Les Paralysés, de Richard Krawiec
« Ça n’avait pas toujours été comme ça. Lorsqu’il était petit, tout le monde s’entendait bien. Ils partageaient la même misère – la bouffe en conserve, le chèque de l’aide sociale, les fuites dans les toits, les cafards et les rats –, chacun en prenait son parti. C’était ce qu’ils connaissaient. C’était normal. Mais ils croyaient tous que c’était temporaire. Ils croyaient en un avenir meilleur. La cité n’était qu’une étape vers quelque chose de mieux. Ils se raccrochaient à l’espoir. »
L’espoir s’est envolé depuis longtemps, ici, dans cette cité gangrenée par le chômage, la drogue et la violence de plus en plus forte que ramènent avec eux les vétérans du Vietnam. La police évite les lieux, les transports en commun semblent les contourner, et un mystérieux fourgon s’arrête parfois pour ramasser quelqu’un qui se réveillera plus tard avec des sutures et une douleur lancinante. Mais on peut très bien vivre avec un seul rein.
Donjie, lui, a perdu ses deux jambes dans un accident alors que son frère, Kevin, conduisait une voiture volée. Lorsque l’adolescent rentre chez lui, sa mère, Big Sue, a déjà vendu son lit mais lui a installé un tapis de sol derrière le canapé. Rongé par la culpabilité, Kevin fuit la présence de Donjie, s’enfonce dans la dépression et la drogue. Quant à Charlene, la petite sœur qui semble être la seule à trouver leurs vies anormales, Big Sue refuse qu’elle aille à l’école et préfèrerait l’utiliser pour payer le loyer à leur gros porc de propriétaire ; c’est pourquoi elle s’enferme dans la cave pour faire des expériences avec des grenouilles.
Les voilà donc, les paralysés du titre, et avec eux Michelle, la copine de Kevin, qui vit en face avec son petit frère, Zip, et recueille Donjie pendant que Big Sue utilise sa pension d’invalidité pour acheter des pilules diverses et de l’herbe. Ils sont donc là, dans cette cité dont ils ne savent sortir et qui n’a plus rien de la communauté un peu soudée qu’elle a peut-être pu être à une époque lointaine. Partis, morts, emprisonnés, les hommes sont absents u n’apparaissent que pour profiter des femmes qui, à leur tour profitent des enfants.
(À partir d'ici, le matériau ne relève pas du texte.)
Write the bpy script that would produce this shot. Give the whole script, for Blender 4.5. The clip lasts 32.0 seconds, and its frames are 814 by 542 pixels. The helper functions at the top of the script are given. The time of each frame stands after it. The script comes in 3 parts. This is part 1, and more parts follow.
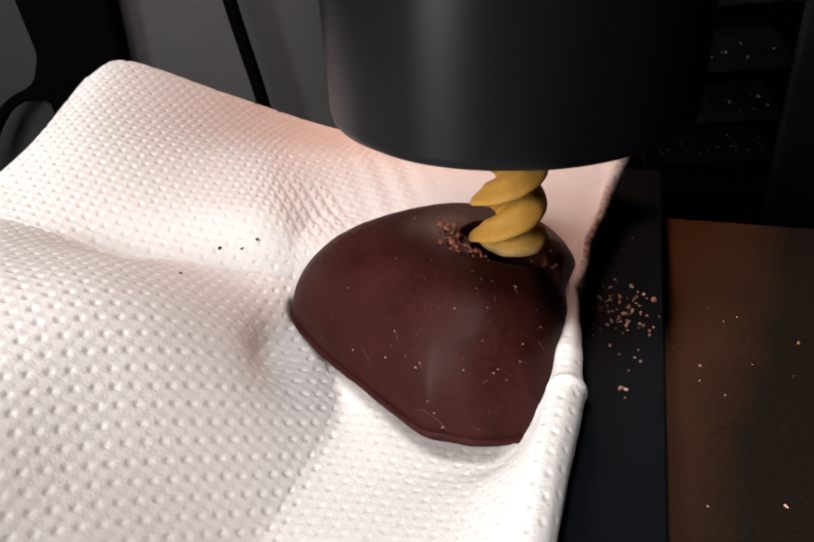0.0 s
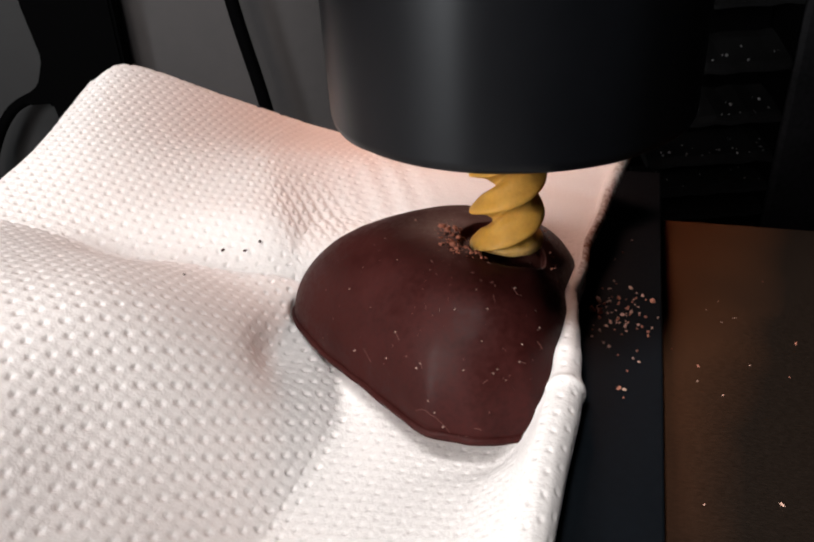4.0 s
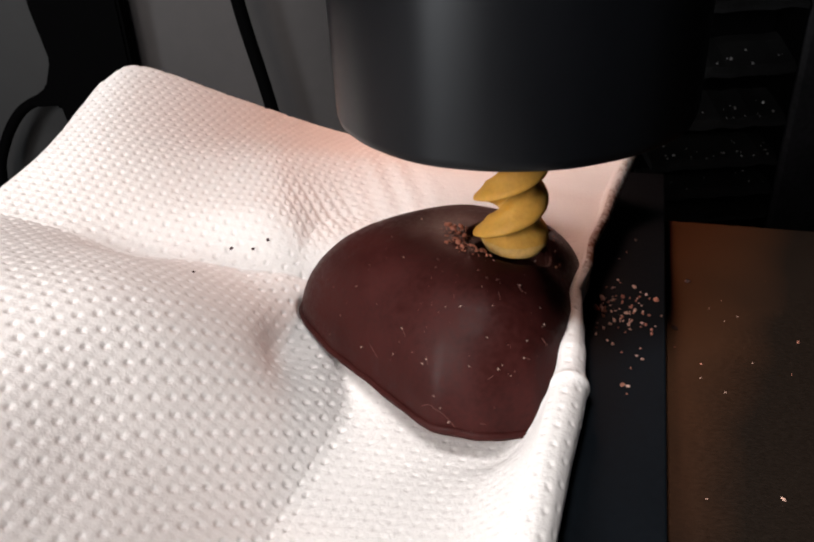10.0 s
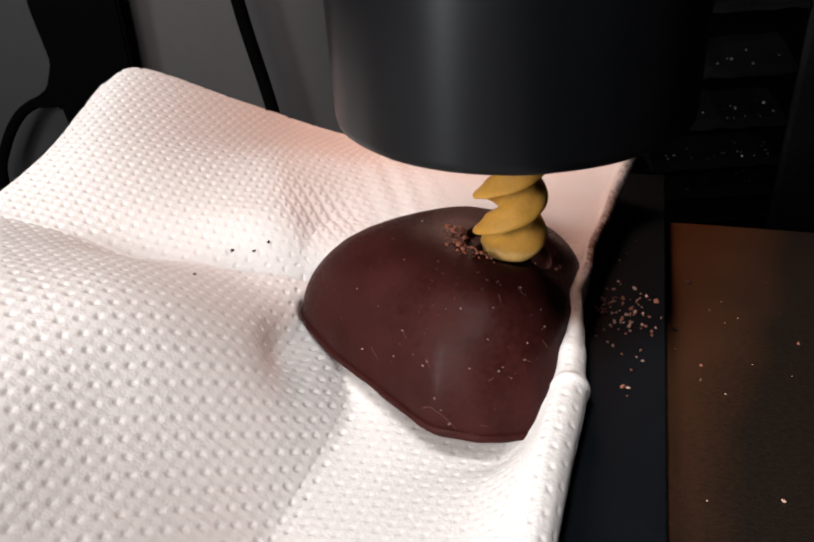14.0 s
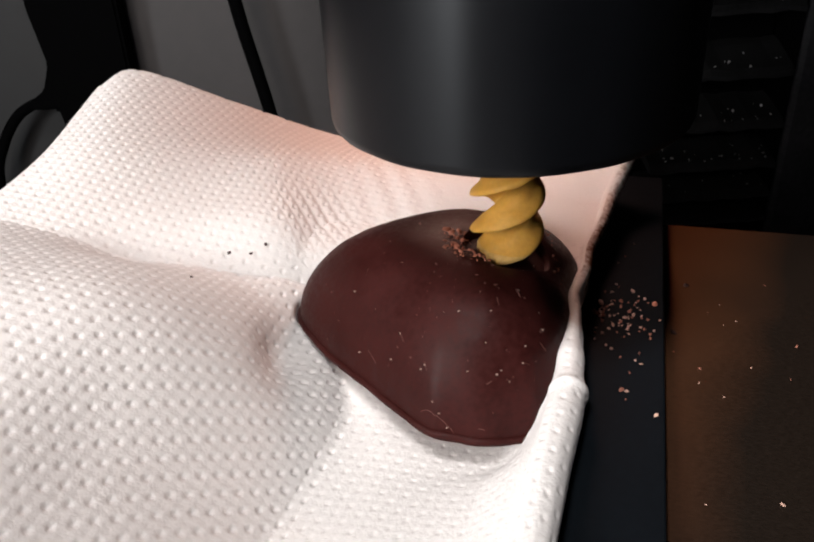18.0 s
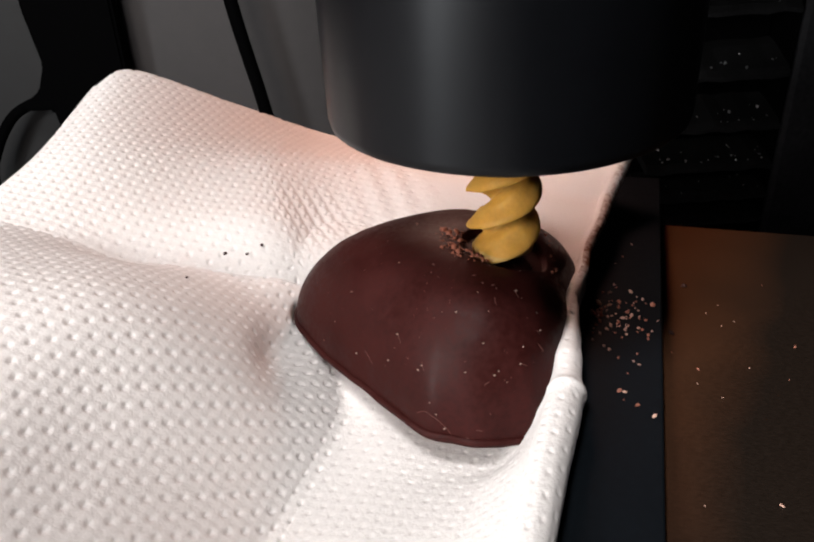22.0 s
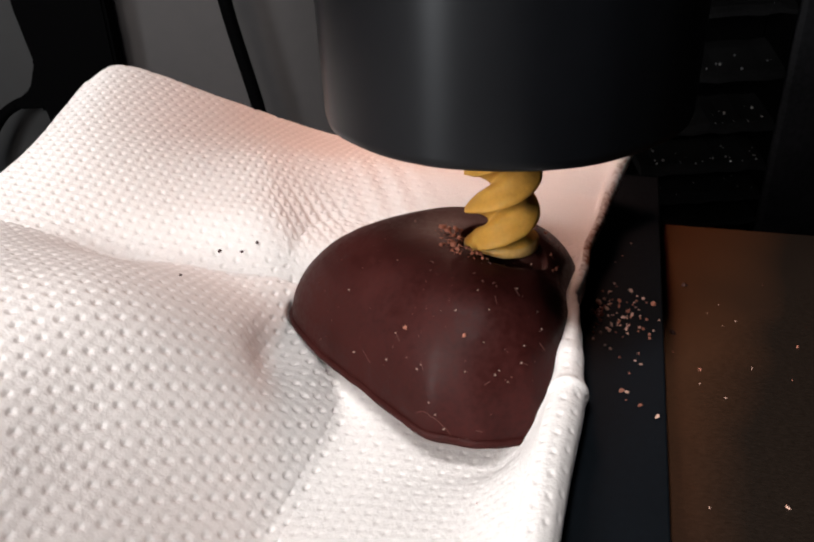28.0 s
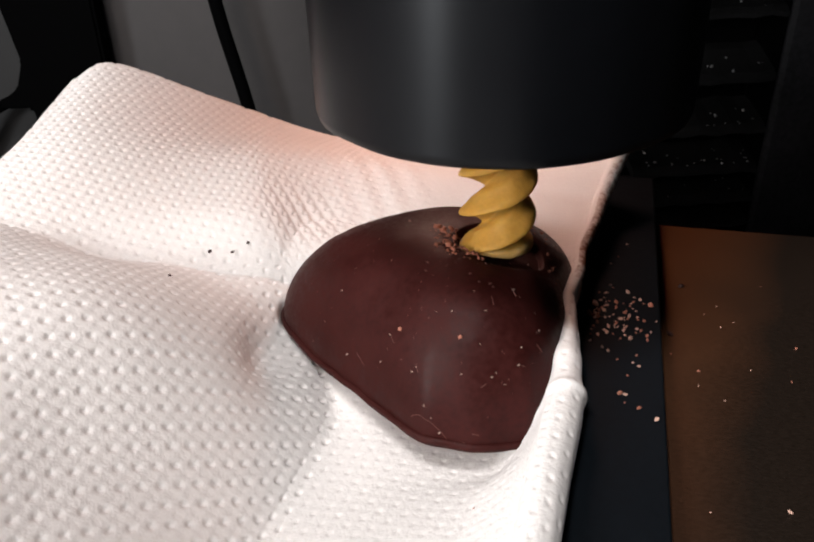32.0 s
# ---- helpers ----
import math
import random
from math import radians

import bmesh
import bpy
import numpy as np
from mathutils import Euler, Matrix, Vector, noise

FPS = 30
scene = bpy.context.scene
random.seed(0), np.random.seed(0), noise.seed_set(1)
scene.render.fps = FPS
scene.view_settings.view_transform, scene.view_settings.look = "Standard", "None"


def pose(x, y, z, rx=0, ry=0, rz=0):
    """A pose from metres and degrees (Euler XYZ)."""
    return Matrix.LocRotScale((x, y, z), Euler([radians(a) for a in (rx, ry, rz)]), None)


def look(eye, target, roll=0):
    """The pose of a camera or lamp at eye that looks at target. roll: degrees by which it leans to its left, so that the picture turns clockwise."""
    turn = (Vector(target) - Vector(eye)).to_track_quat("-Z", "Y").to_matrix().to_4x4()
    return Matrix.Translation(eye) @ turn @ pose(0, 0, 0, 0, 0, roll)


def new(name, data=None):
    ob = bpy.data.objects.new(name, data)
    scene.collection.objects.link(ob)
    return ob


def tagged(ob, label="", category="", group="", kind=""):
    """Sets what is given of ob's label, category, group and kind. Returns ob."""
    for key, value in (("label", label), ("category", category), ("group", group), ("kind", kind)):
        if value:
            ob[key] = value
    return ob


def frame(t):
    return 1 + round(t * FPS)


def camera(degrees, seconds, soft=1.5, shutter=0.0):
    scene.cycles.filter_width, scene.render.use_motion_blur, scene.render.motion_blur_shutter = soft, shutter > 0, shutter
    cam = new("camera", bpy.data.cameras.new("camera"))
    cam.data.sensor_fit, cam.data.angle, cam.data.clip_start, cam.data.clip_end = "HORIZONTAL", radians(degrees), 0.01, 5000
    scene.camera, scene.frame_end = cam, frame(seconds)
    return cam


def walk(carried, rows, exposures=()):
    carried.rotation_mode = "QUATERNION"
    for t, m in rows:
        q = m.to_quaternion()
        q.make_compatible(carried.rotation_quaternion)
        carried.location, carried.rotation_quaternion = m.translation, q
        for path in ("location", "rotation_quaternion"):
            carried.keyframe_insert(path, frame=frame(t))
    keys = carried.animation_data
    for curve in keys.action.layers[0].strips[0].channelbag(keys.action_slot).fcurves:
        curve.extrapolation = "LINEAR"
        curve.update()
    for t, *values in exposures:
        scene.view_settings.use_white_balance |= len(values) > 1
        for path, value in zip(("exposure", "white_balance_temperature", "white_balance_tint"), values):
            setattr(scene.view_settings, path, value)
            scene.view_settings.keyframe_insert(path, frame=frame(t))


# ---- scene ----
# A spiral of pasta, chucked in a milling spindle, bores into a chocolate egg half that lies in a
# paper towel between the jaws of a machine vise. 1 mm = 0.001.
MM = 0.001
END = 32.0

cam = camera(58.0, END, soft=2.2)
PATH = [
    (0, pose(-0.01285, -0.08287, 0.06623, 59.448, 3.028, -2.450)),
    (0.5, pose(-0.01287, -0.08286, 0.06623, 59.444, 3.010, -2.467)),
    (1, pose(-0.01265, -0.08288, 0.06642, 59.498, 3.121, -2.478)),
    (1.5, pose(-0.01266, -0.08317, 0.06645, 59.482, 3.129, -2.420)),
    (2, pose(-0.01273, -0.08330, 0.06658, 59.521, 3.145, -2.416)),
    (2.5, pose(-0.01264, -0.08346, 0.06664, 59.552, 3.181, -2.385)),
    (3, pose(-0.01260, -0.08366, 0.06660, 59.562, 3.161, -2.332)),
    (3.5, pose(-0.01265, -0.08379, 0.06664, 59.593, 3.131, -2.324)),
    (5.5, pose(-0.01257, -0.08489, 0.06695, 59.899, 3.185, -2.118)),
    (6, pose(-0.01265, -0.08500, 0.06680, 59.961, 3.121, -2.067)),
    (6.5, pose(-0.01274, -0.08510, 0.06679, 59.985, 3.093, -2.010)),
    (7, pose(-0.01286, -0.08502, 0.06675, 59.985, 3.066, -2.036)),
    (7.5, pose(-0.01300, -0.08502, 0.06661, 59.986, 3.043, -2.031)),
    (8, pose(-0.01295, -0.08508, 0.06669, 59.941, 3.066, -2.014)),
    (8.5, pose(-0.01292, -0.08542, 0.06658, 59.962, 3.089, -1.994)),
    (9, pose(-0.01293, -0.08542, 0.06665, 59.937, 3.094, -1.990)),
    (9.5, pose(-0.01300, -0.08561, 0.06676, 59.937, 3.114, -1.943)),
    (10, pose(-0.01306, -0.08574, 0.06674, 59.948, 3.109, -1.916)),
    (10.5, pose(-0.01307, -0.08584, 0.06684, 59.940, 3.138, -1.874)),
    (11, pose(-0.01296, -0.08587, 0.06681, 59.946, 3.156, -1.860)),
    (11.5, pose(-0.01283, -0.08589, 0.06703, 59.921, 3.206, -1.847)),
    (12, pose(-0.01292, -0.08596, 0.06694, 59.947, 3.193, -1.832)),
    (12.5, pose(-0.01297, -0.08602, 0.06703, 59.945, 3.215, -1.831)),
    (13, pose(-0.01300, -0.08600, 0.06700, 59.948, 3.204, -1.852)),
    (13.5, pose(-0.01294, -0.08579, 0.06707, 59.949, 3.223, -1.878)),
    (14, pose(-0.01300, -0.08578, 0.06715, 59.942, 3.223, -1.909)),
    (14.5, pose(-0.01313, -0.08560, 0.06693, 59.962, 3.153, -1.893)),
    (16.5, pose(-0.01295, -0.08545, 0.06693, 60.087, 3.137, -1.951)),
    (17, pose(-0.01289, -0.08546, 0.06703, 60.094, 3.127, -1.972)),
    (17.5, pose(-0.01292, -0.08540, 0.06705, 60.116, 3.153, -2.045)),
    (18, pose(-0.01300, -0.08538, 0.06694, 60.133, 3.111, -2.053)),
    (18.5, pose(-0.01313, -0.08524, 0.06688, 60.141, 3.087, -2.085)),
    (19, pose(-0.01314, -0.08526, 0.06687, 60.145, 3.044, -2.107)),
    (19.5, pose(-0.01299, -0.08519, 0.06686, 60.146, 3.050, -2.145)),
    (20, pose(-0.01303, -0.08511, 0.06669, 60.179, 3.036, -2.195)),
    (20.5, pose(-0.01308, -0.08502, 0.06651, 60.207, 2.996, -2.227)),
    (21, pose(-0.01299, -0.08479, 0.06652, 60.201, 3.025, -2.274)),
    (21.5, pose(-0.01297, -0.08491, 0.06651, 60.229, 2.994, -2.304)),
    (22, pose(-0.01310, -0.08493, 0.06651, 60.231, 3.000, -2.314)),
    (22.5, pose(-0.01326, -0.08477, 0.06635, 60.226, 2.963, -2.272)),
    (23, pose(-0.01331, -0.08480, 0.06663, 60.178, 3.001, -2.267)),
    (23.5, pose(-0.01324, -0.08484, 0.06658, 60.180, 2.998, -2.255)),
    (24, pose(-0.01342, -0.08457, 0.06639, 60.171, 2.936, -2.305)),
    (24.5, pose(-0.01370, -0.08420, 0.06574, 60.225, 2.740, -2.465)),
    (25, pose(-0.01369, -0.08410, 0.06558, 60.267, 2.724, -2.543)),
    (25.5, pose(-0.01376, -0.08391, 0.06568, 60.249, 2.719, -2.614)),
    (27.5, pose(-0.01389, -0.08374, 0.06536, 60.312, 2.624, -2.686)),
    (28, pose(-0.01400, -0.08356, 0.06515, 60.337, 2.568, -2.753)),
    (28.5, pose(-0.01415, -0.08353, 0.06489, 60.377, 2.500, -2.780)),
    (29, pose(-0.01440, -0.08336, 0.06462, 60.387, 2.388, -2.830)),
    (29.5, pose(-0.01449, -0.08298, 0.06448, 60.447, 2.357, -2.937)),
    (30, pose(-0.01454, -0.08288, 0.06432, 60.483, 2.309, -3.001)),
    (30.5, pose(-0.01465, -0.08287, 0.06415, 60.497, 2.230, -3.076)),
    (31, pose(-0.01480, -0.08232, 0.06393, 60.514, 2.159, -3.234)),
    (31.5, pose(-0.01470, -0.08209, 0.06382, 60.527, 2.145, -3.300)),
    (32, pose(-0.01461, -0.08193, 0.06393, 60.504, 2.147, -3.404)),
]
walk(cam, PATH)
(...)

Demi-enfant porté par ses moignons et une planche de skate, Donjie voudrait espérer. Mais quoi ? Il faut une grosse dose d’imagination quand on a toujours été assigné en ces lieux pour oser penser que l’on pourrait trouver sa place en dehors de ce cul de basse-fosse. Il y a ceux, comme Michelle, qui essaient et se heurtent au mépris et la peur de l’extérieur et les autres, qui ont depuis longtemps cessé de se raccrocher à l’espoir. Contre toute attente, Donjie que ses mutilations auraient pu finir d’enfoncer dans ce marasme en attendant la mort, se raccroche à de minuscules espérances. À celle d’être aimé, d’abord, de peut-être être quelqu’un ensuite, et pas seulement l’estropié qui se tortille au sol.
On l’a déjà dit – mais le dira-t-on jamais assez ? – à propos de ses précédents romans, Richard Krawiec a le don de mettre en lumière et même de jeter à la figure du lecteur la misère sans pour autant verser dans le misérabilisme. Mieux encore, en décrivant ces personnages piétinés par la vie tels qu’ils sont, plutôt que comme on voudrait qu’ils soient – ordures patentées ou innocentes victimes aux cœurs d’or – non seulement il en fait de vrais êtres humains avec ce que cela comporte d’ambiguïtés et d’ambivalence, mais il ne les assigne pas non plus arbitrairement à une place et, plus que tout, il les respecte. Sans doute même les aime-t-il. Susciter l’empathie sans la pitié, trouver de la beauté dans ce monde sordide, émouvoir sans céder à la facilité de l’exhibition obscène et faire éprouver la beauté d’un amour simple dans une histoire qui ne peut avoir de happy end, c’est la marque du grand écrivain qu’est Richard Krawiec.
Richard Krawiec, Les Paralysés (The Paralyzed, 2022), Tusitala, 2022. Traduit par Anatole Pons-Reumaux. 344 p.